Smith is a disruptor on the field and, in a marketing sense, off it. He has a social media impact unparalleled at Geelong and bettered by few in the AFL.
He went to Geelong on a deal – five years at roughly $750,000 a year – that already looks modest. There was cynicism that he was enticed by the club sponsor, and Smith employer, Cotton On. It's an understandable frustration when Geelong land yet another player, but Smith had long worked for Cotton On as a brand ambassador and model and his current deal with the clothing company has another year to run. If his next contract were to suddenly rise dramatically, the AFL would intervene unless it could be proven to be in line with the market for the services provided. When Smith is about the most marketable person in the AFL, it would be hard to challenge a market rate.
Cotton On's bigger problem might be getting Smith in clothes. His popular Instagram page seemingly has more photos of him without a shirt than with one. It makes you want to channel Steve Carell in the movie Date Night, erupting at bare-chested Mark Wahlberg: 'for the love of God will you put on a f---ing shirt'. Smith has Wahlberg-like abs.
Geelong thought they knew the marketable star they were getting, but were still unprepared for what arrived.

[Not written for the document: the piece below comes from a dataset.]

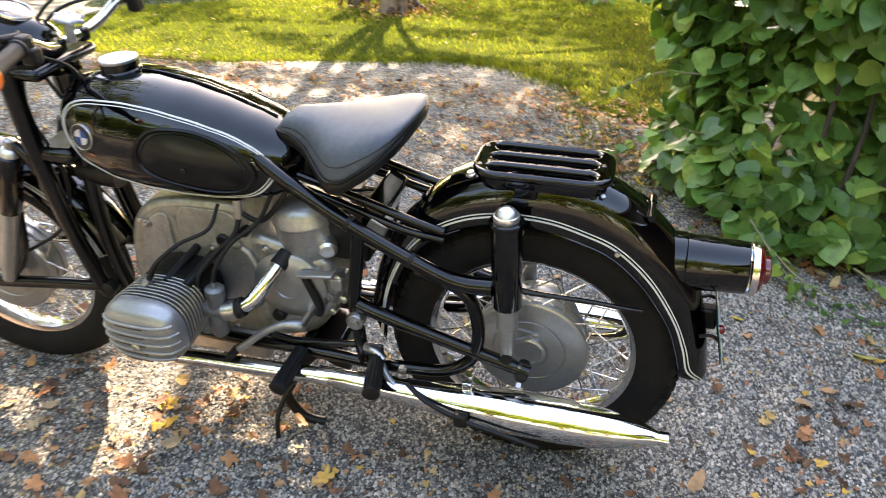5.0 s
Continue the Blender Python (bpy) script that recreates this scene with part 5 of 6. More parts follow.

Smith wore a Nike headband in the first pre-season games. It was a news item.
Headbands sold out at the club shop and at sport stores while discussions were had between the AFL and Geelong over the wearing of a non-sponsored product displaying a visible logo. It was resolved that it was acceptable for a pre-season game but would not be tolerated in season. He now wears the headband with the swoosh on the inside. Headbands still sell heavily.
They quickly had to learn Smith had his own unfiltered way of connecting to fans. Over summer, 'Bazlenka' encouraged Cats fans to get down to the Torquay Hotel and get on the piss with him, and one of his Barry beer business partners Charlie Curnow, to promote their beer.
At the EJ Whitten grand final legends lunch last year, Smith said of the Dogs: 'I still love the club, that's what people forget. But there's a level of when you outgrow a place, or you just need a fresh change for whatever reason. I still love them, they're still my mates.'
That he needed a fresh start was unchallenged by anyone at the Bulldogs, who were all also acutely aware of the serious mental health problems Smith had endured through his time there. While it is a situation that feels to an outsider at odds with his extroverted on-field and social media persona, those who know him also know that only speaks to the complexity of the issues with which Smith continues to deal.
His old teammates were comfortable with his reasons for leaving, but less impressed to learn he felt he had outgrown them. It made them sound and feel small – a sentiment reinforced by his chip about Ballarat – and it did not sit well. There is undoubtedly still love there. Just perhaps not on Thursday night.